Os Beatles, por sua vez, estavam cientes da controvérsia, mas não podiam entender completamente as nuances culturais envolvidas. Para eles, o Budokan era apenas mais um local de sua turnê mundial, mas para muitos japoneses, era um símbolo de algo muito maior. Essa incompreensão mútua apenas aumentou a sensação de que os Beatles estavam em um território desconhecido, tanto culturalmente quanto musicalmente.
O Impacto Duradouro
Os shows no Budokan marcaram uma transição importante para os Beatles. Foi uma das últimas vezes que a banda realizou uma turnê mundial, antes de decidir se concentrar exclusivamente no trabalho em estúdio. O desgaste emocional e físico das turnês, combinado com a crescente insatisfação com a experiência ao vivo, levou os Beatles a repensarem seu futuro como banda de turnê.
Para o Japão, no entanto, a visita dos Beatles teve um impacto duradouro. O Budokan rapidamente se tornou um dos principais locais de shows no país, acolhendo uma variedade de artistas internacionais ao longo das décadas seguintes. A música pop e rock ocidental começou a ganhar mais espaço na cultura jovem japonesa, influenciando uma geração de músicos e fãs.

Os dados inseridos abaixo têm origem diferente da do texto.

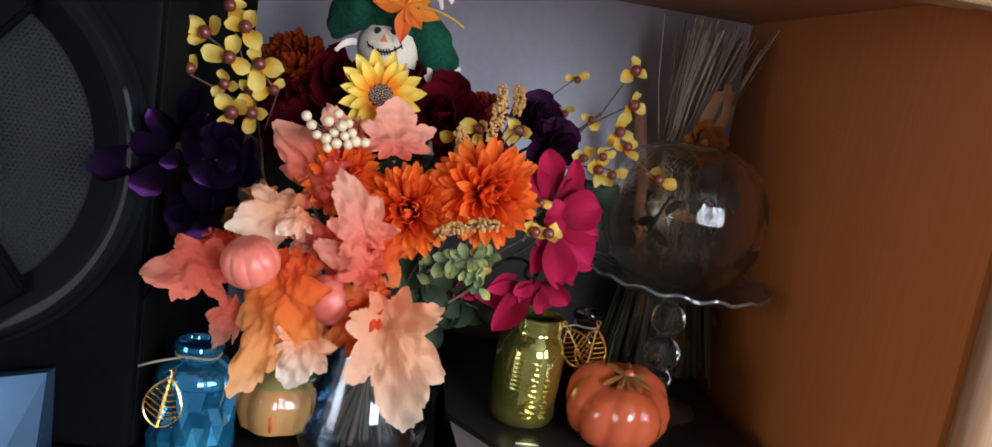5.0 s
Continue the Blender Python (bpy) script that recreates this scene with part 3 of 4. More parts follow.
for spec in ((-48, 0.046, 0.052, 0.022, 3, 9), (-77, 0.108, 0.030, 0.011, 85, 3), (-36, 0.098, 0.034, 0.012, 80, 3), (-126, 0.080, 0.044, 0.003, 70, 5), (-132, 0.072, 0.024, 0.009, 20, 4), (-122, 0.058, 0.022, 0.009, -35, 4), (-118, 0.090, 0.018, 0.008, 50, 4)):
    painted_leaf(*spec)

# ---- silk flowers and leaves ----
def dyed_or_lit(name, stops, length, rough=0.75, vary=0.25, veins=0.35, through_light=0.2, spread=0.35, radial=False, sheen=0.03, spec=0.15):
    """Cloth whose colours, dye or painted light and shade, run from the base to the tip of the piece (local y, metres),
    with veins, blotches and a shade of its own for each piece.
    """
    mat = bpy.data.materials.new(name)
    mat.use_nodes = True
    nodes, links = mat.node_tree.nodes, mat.node_tree.links
    bsdf = nodes["Principled BSDF"]
    coord = nodes.new("ShaderNodeTexCoord")
    sep = nodes.new("ShaderNodeSeparateXYZ")
    links.new(coord.outputs["Object"], sep.inputs[0])
    if radial:
        size = nodes.new("ShaderNodeVectorMath")
        size.operation = "LENGTH"
        links.new(coord.outputs["Object"], size.inputs[0])
        along = size.outputs["Value"]
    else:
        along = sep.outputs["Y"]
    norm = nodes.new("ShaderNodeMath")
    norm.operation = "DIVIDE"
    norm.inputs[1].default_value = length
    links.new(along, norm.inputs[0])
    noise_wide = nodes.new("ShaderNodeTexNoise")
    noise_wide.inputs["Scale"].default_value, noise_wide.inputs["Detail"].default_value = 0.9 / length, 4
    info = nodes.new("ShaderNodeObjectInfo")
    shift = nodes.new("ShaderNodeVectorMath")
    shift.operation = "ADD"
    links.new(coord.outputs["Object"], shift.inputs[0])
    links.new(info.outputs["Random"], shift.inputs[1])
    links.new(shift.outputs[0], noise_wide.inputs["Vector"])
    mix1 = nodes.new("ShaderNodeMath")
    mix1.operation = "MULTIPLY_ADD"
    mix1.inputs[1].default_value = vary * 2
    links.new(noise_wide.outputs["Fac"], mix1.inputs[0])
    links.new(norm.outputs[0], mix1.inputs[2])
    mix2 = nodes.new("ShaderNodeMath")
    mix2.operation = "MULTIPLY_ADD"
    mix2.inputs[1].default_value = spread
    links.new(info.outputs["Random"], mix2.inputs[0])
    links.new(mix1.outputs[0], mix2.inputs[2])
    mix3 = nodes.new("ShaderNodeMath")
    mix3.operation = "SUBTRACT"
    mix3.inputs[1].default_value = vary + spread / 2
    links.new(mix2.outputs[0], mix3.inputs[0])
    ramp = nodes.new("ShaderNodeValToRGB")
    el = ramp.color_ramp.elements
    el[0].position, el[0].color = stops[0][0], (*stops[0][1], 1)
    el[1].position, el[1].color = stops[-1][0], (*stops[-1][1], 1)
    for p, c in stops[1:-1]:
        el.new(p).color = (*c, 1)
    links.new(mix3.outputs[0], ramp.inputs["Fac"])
    links.new(ramp.outputs["Color"], bsdf.inputs["Base Color"])
    bsdf.inputs["Roughness"].default_value = rough
    bsdf.inputs["Specular IOR Level"].default_value = spec
    bsdf.inputs["Sheen Weight"].default_value = sheen
    vein, vmap = nodes.new("ShaderNodeTexNoise"), nodes.new("ShaderNodeMapping")
    vmap.inputs["Scale"].default_value = (1, 0.15 if not radial else 0.6, 1)
    vein.inputs["Scale"].default_value = 700
    links.new(coord.outputs["Object"], vmap.inputs[0])
    links.new(vmap.outputs[0], vein.inputs["Vector"])
    relief = nodes.new("ShaderNodeBump")
    relief.inputs["Strength"].default_value, relief.inputs["Distance"].default_value = veins, 0.0008
    links.new(vein.outputs["Fac"], relief.inputs["Height"])
    links.new(relief.outputs[0], bsdf.inputs["Normal"])
    glow_through, blend = nodes.new("ShaderNodeBsdfTranslucent"), nodes.new("ShaderNodeMixShader")
    links.new(ramp.outputs["Color"], glow_through.inputs["Color"])
    blend.inputs[0].default_value = through_light
    links.new(bsdf.outputs[0], blend.inputs[1])
    links.new(glow_through.outputs[0], blend.inputs[2])
    links.new(blend.outputs[0], nodes["Material Output"].inputs["Surface"])
    return mat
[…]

A passagem dos Beatles pelo Budokan também abriu portas para o intercâmbio cultural entre o Japão e o Ocidente. Enquanto os Beatles absorviam influências da música e filosofia orientais, algo que seria evidente em álbuns como Sgt. Pepper’s Lonely Hearts Club Band e The Beatles (mais conhecido como “The White Album”), o Japão começava a adotar e adaptar elementos da cultura pop ocidental.
Reflexões Finais
O encontro dos Beatles com o Budokan foi mais do que apenas uma série de shows; foi um momento de confronto entre tradição e modernidade, entre Oriente e Ocidente. Para os Beatles, foi uma experiência que os aproximou do final de uma era de performances ao vivo, enquanto para o Japão, foi um passo significativo na abertura cultural para o mundo.
Hoje, o Budokan é lembrado não apenas como um templo das artes marciais, mas também como um local onde a música e a cultura global se encontram e se entrelaçam. E os shows dos Beatles em 1966 continuam a ser um capítulo importante nessa história, um momento em que quatro músicos britânicos ajudaram a moldar a paisagem cultural de um país inteiro, mesmo que por apenas alguns dias.